Kerranngg! Actually, more like rinngg: it’s Porter’s cellphone. He’s forgotten to turn it off. (Same thing happened yesterday to Joseph. Twice in one hearing must set some sort of record.)
Now Porter returns to the attack. “When did you first publicly admit that you asked for money for a donation” at the Maclean’s meeting? (The money, to be clear, was not to go to the students, but to a race relations foundation for the promotion of religious tolerance.) When was it? Porter supplies the answer: At a press conference on April 30 of this year, when Joe Brean of the National Post asked him about it. At that time, the group’s lawyer, Joseph, said it was only “a nominal” amount.
Awan now says they were considering asking for $10,000, but never got around to naming a figure. He doesn’t think this could be characterized as a “substantial” sum, given the magazine’s resources. He doesn’t know Maclean’s.

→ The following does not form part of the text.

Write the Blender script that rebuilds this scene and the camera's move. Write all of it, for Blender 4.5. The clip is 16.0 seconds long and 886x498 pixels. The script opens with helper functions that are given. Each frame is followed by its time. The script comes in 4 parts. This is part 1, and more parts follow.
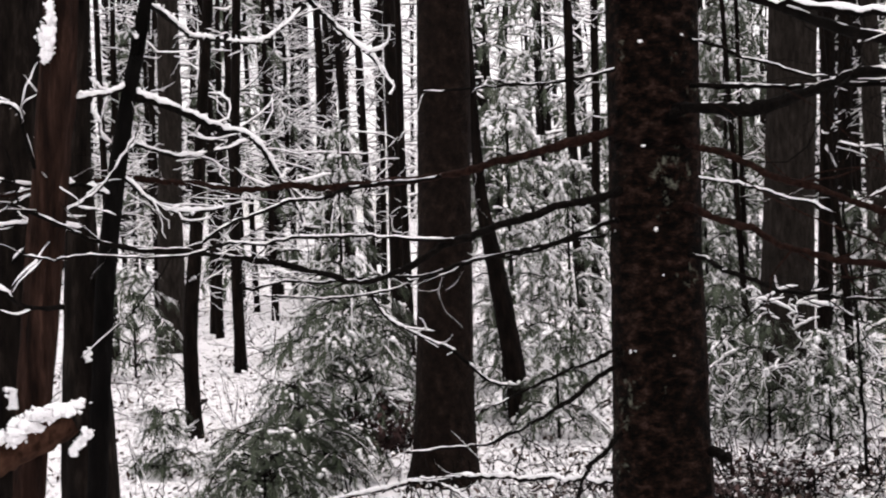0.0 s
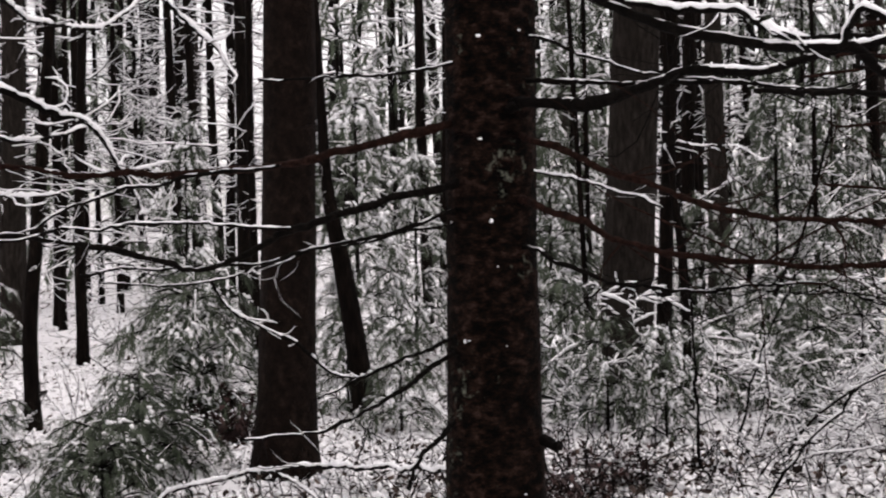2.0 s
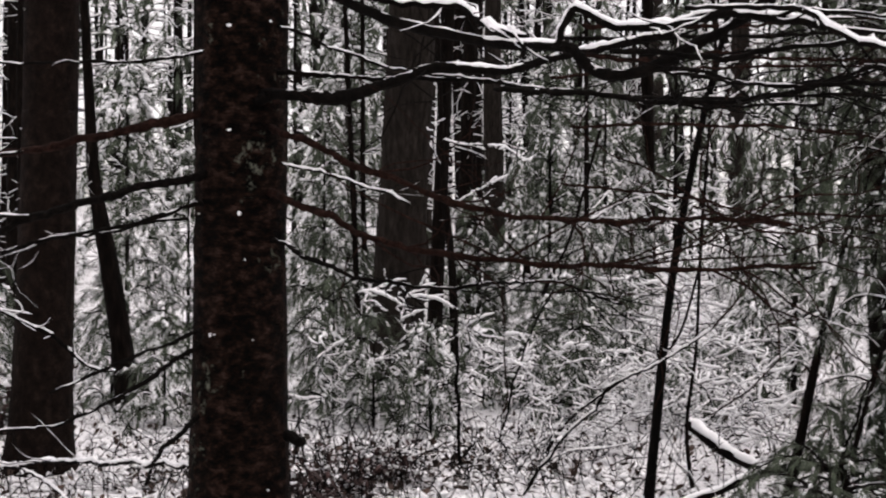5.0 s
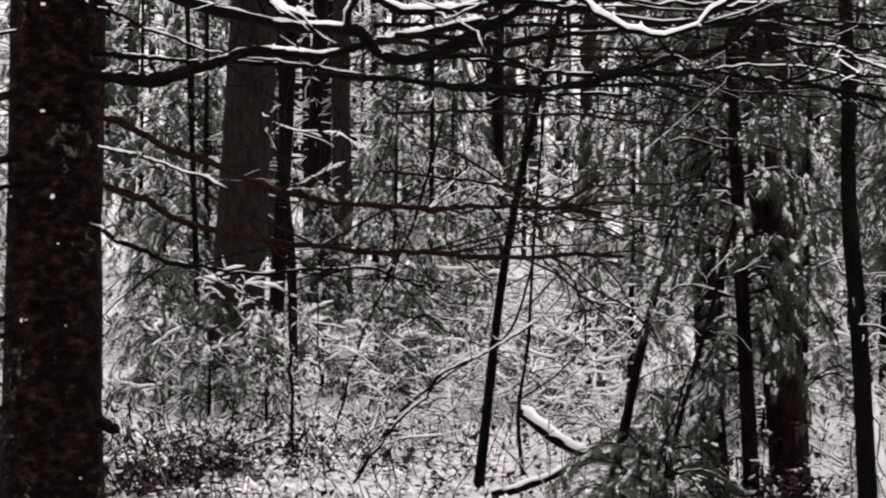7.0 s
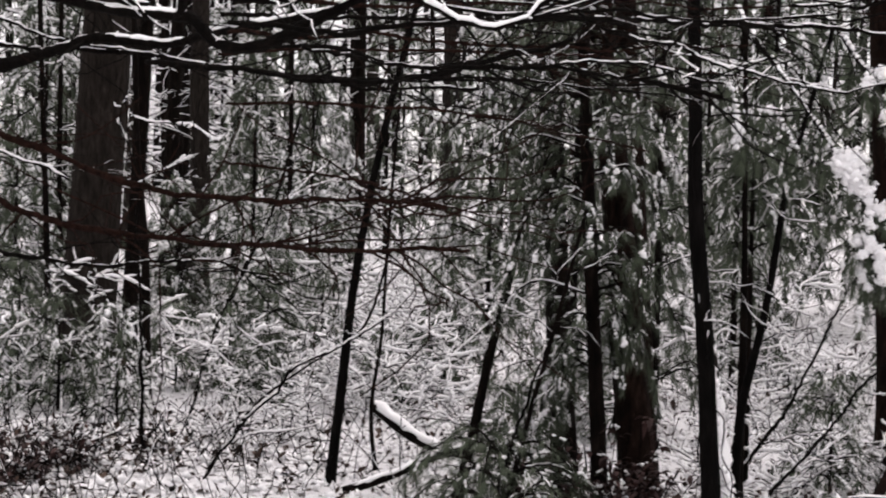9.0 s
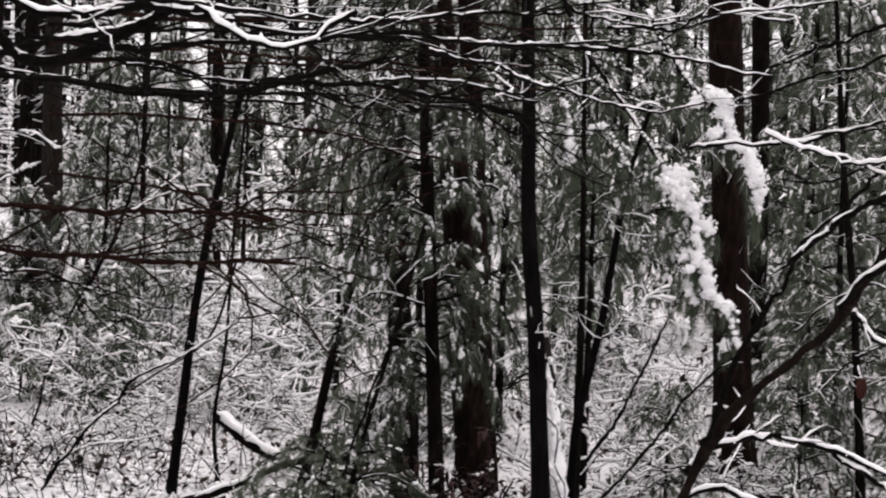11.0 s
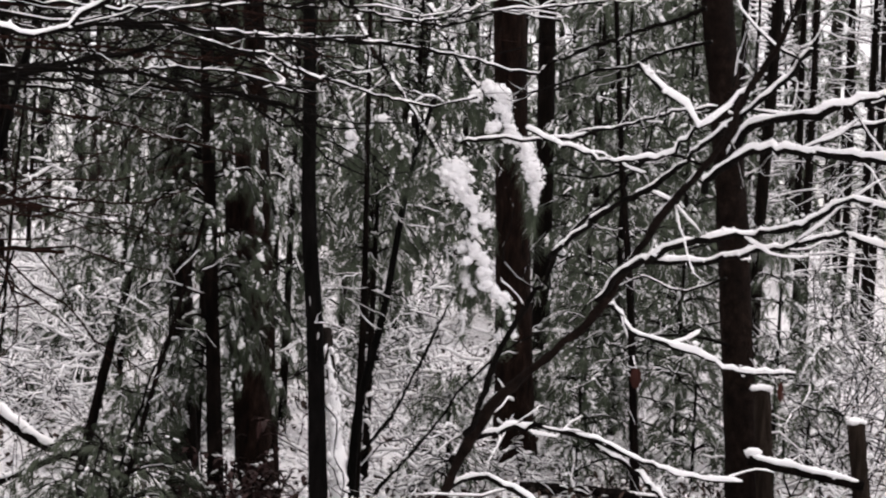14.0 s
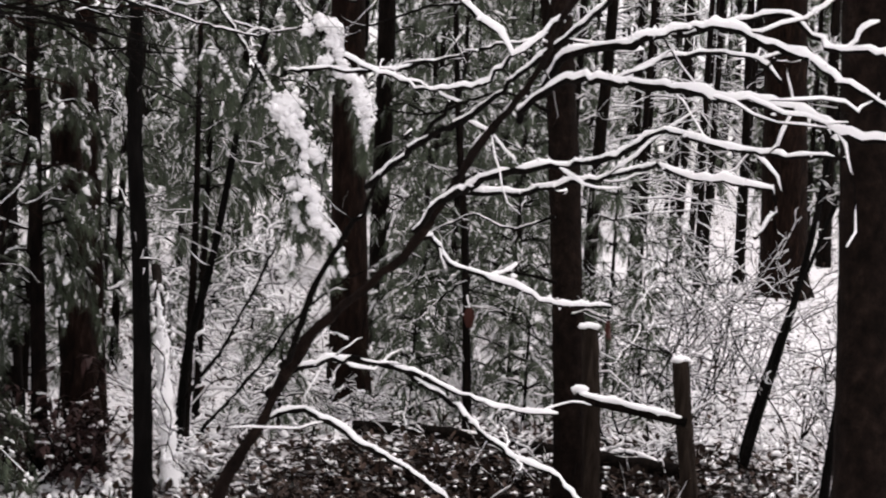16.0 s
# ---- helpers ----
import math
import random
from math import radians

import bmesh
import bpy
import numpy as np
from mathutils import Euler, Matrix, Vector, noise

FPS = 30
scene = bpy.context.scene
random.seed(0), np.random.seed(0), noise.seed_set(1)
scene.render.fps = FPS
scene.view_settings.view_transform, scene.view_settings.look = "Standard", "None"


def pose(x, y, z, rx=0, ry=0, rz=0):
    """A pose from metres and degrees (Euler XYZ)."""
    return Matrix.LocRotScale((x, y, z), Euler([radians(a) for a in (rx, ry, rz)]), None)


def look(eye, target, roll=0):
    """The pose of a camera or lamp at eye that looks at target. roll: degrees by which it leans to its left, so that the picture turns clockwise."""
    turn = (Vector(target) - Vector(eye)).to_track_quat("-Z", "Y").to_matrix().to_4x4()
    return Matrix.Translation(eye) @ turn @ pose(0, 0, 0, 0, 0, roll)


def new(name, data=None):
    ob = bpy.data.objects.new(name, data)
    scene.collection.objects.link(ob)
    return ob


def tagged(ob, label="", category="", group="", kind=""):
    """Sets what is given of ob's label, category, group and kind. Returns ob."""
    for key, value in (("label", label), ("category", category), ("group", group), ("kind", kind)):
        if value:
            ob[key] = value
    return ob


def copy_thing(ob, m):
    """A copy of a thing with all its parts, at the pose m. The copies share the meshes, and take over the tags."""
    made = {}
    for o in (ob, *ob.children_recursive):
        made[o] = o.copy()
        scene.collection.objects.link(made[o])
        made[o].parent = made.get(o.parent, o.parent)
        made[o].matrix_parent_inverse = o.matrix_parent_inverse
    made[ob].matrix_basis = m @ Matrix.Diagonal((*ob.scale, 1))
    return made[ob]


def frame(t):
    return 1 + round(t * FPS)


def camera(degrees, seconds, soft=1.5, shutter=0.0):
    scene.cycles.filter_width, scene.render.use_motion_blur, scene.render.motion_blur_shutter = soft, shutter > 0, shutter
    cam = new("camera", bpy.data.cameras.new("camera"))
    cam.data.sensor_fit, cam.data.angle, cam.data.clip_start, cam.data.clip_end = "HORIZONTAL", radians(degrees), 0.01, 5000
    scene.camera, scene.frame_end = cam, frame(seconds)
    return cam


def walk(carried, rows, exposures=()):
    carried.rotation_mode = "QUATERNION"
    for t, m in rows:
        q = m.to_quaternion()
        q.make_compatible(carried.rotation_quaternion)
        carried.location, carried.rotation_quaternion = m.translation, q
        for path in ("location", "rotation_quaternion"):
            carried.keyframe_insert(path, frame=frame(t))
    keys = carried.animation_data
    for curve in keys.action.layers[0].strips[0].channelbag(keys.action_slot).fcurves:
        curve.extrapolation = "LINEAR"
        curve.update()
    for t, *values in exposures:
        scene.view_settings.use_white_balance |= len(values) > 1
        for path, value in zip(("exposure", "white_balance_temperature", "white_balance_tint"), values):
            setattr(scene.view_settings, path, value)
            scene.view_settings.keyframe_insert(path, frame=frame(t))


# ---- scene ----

2:37 PM We’re going through an interview Awan gave on Mike Duffy Live. He tells Duffy that this isn’t a case of free speech versus minority rights. Rather, he says, Maclean’s can go on publishing what it likes, Steyn can write whatever he likes, just so long as “the Muslim community” gets a right of reply. (I’m paraphrasing. The video of the interview is here.) So really, what they’re proposing (he explains in the interview) is an extension of free speech.
I think I see his point. Every time Maclean’s wants to publish an article some group doesn’t like, they just have to give them an equal amount of space in the magazine. Double the space, at twice the cost to Maclean’s - but zero cost to the complainants. That’s ”free” speech, of a kind.
Ezra slices and dices the testimony in a series of posts. Here's one:
Awan admitted that he made no such offer of a mutually acceptable author. It was to be the CIC's own choice.